*EXERCISE DESCRIPTION*.
Quote the whole listing exactly. Leave the pictures out of your copy.

*DATA SEGMENT*.

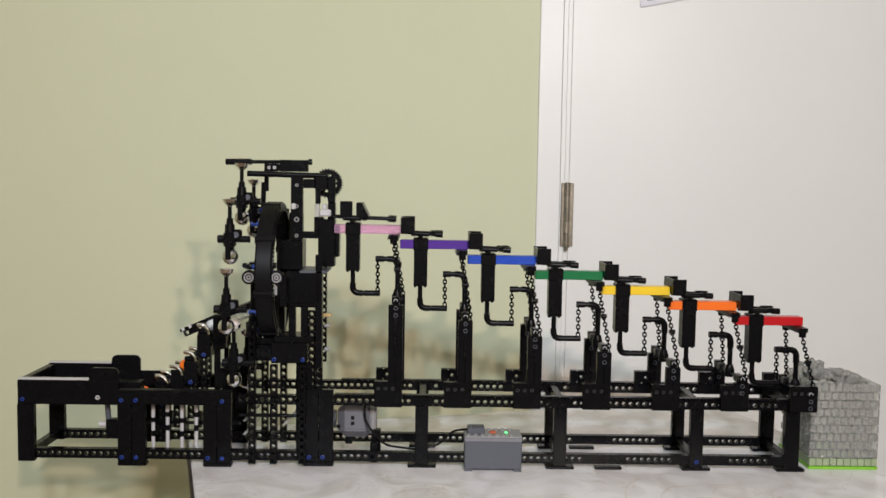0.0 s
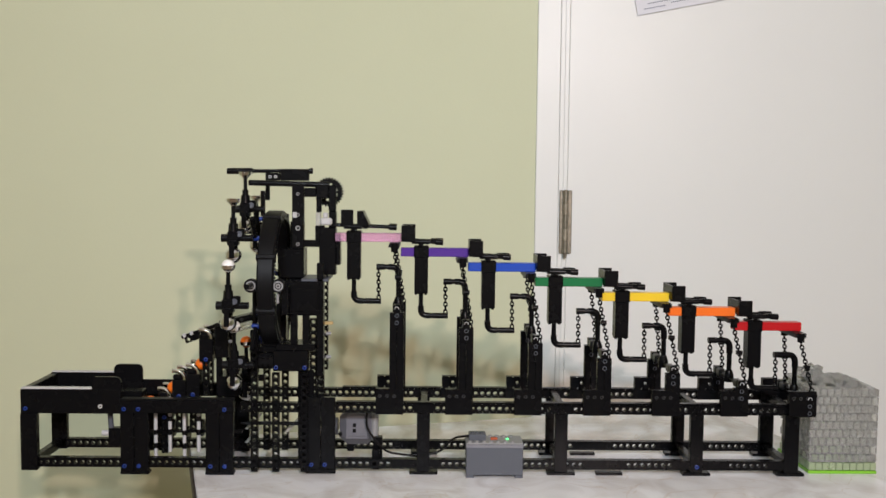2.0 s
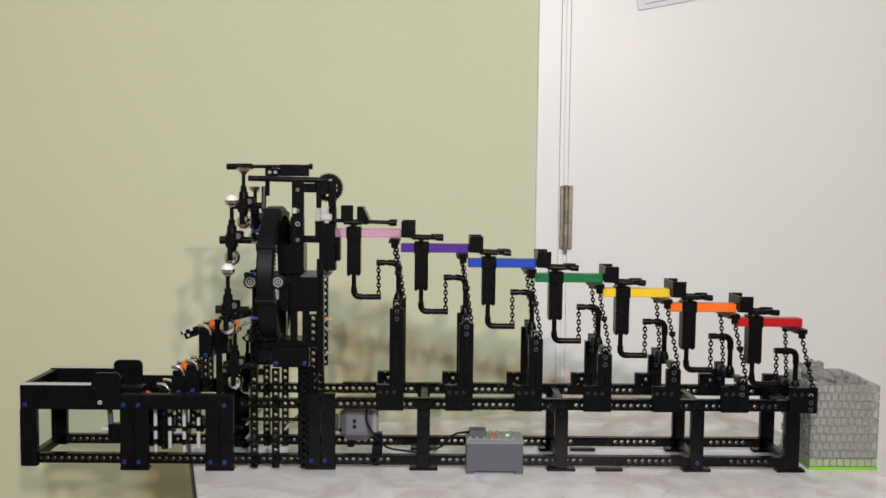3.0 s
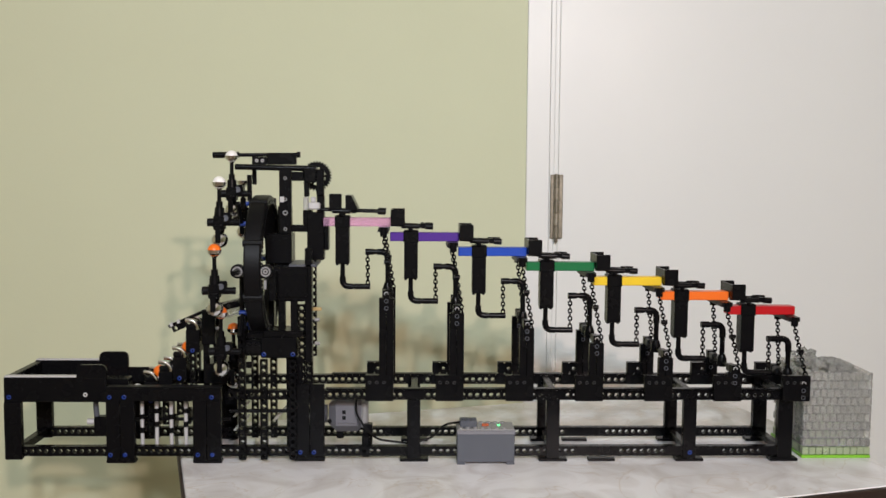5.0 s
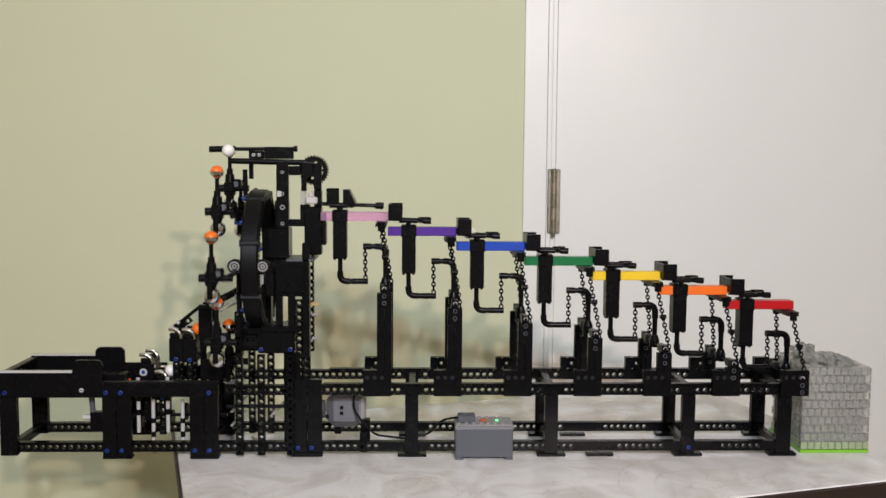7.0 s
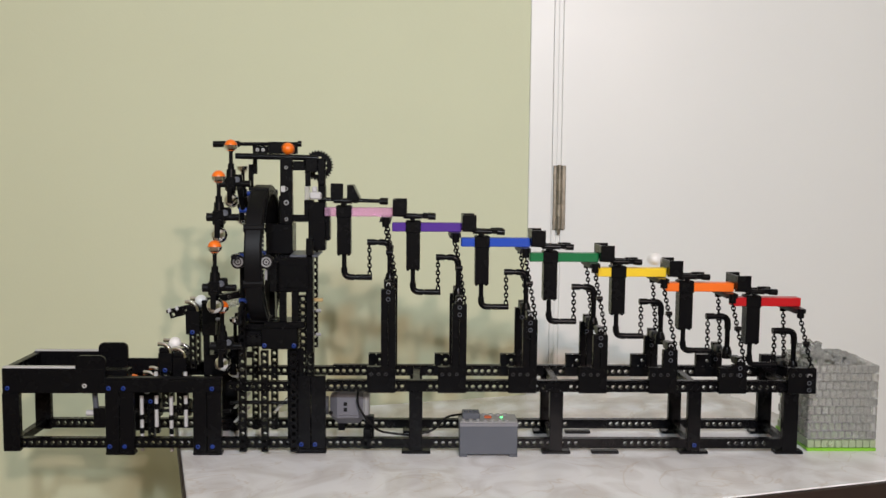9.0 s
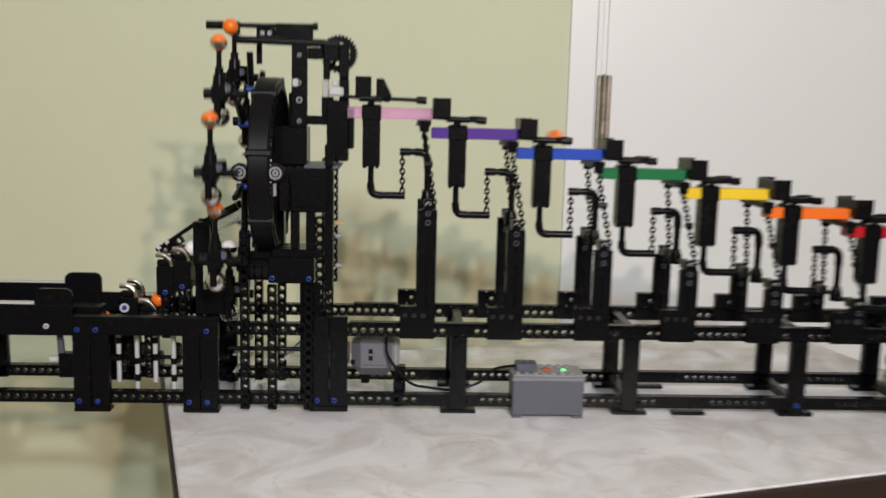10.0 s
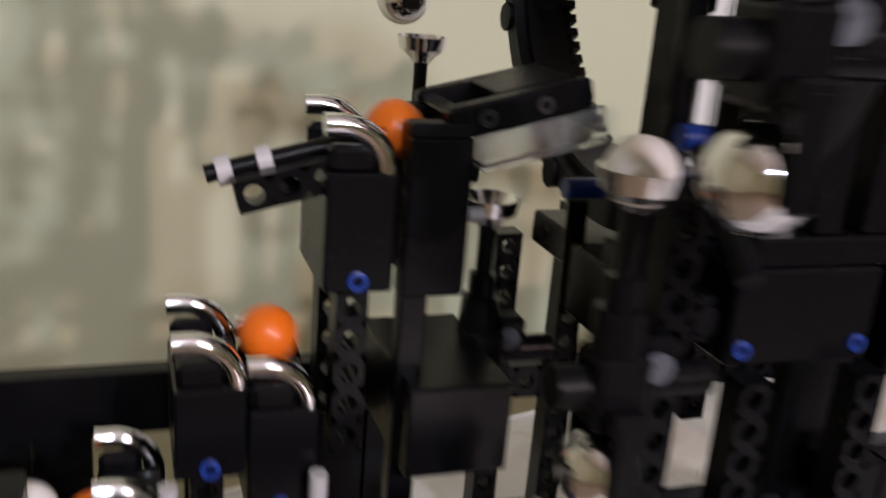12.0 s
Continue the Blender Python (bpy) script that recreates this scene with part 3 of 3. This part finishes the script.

*EXERCISE RESPONSE*.
0.0 s
2.0 s
3.0 s
5.0 s
7.0 s
9.0 s
10.0 s
12.0 s
Continue the Blender Python (bpy) script that recreates this scene with part 3 of 3. This part finishes the script.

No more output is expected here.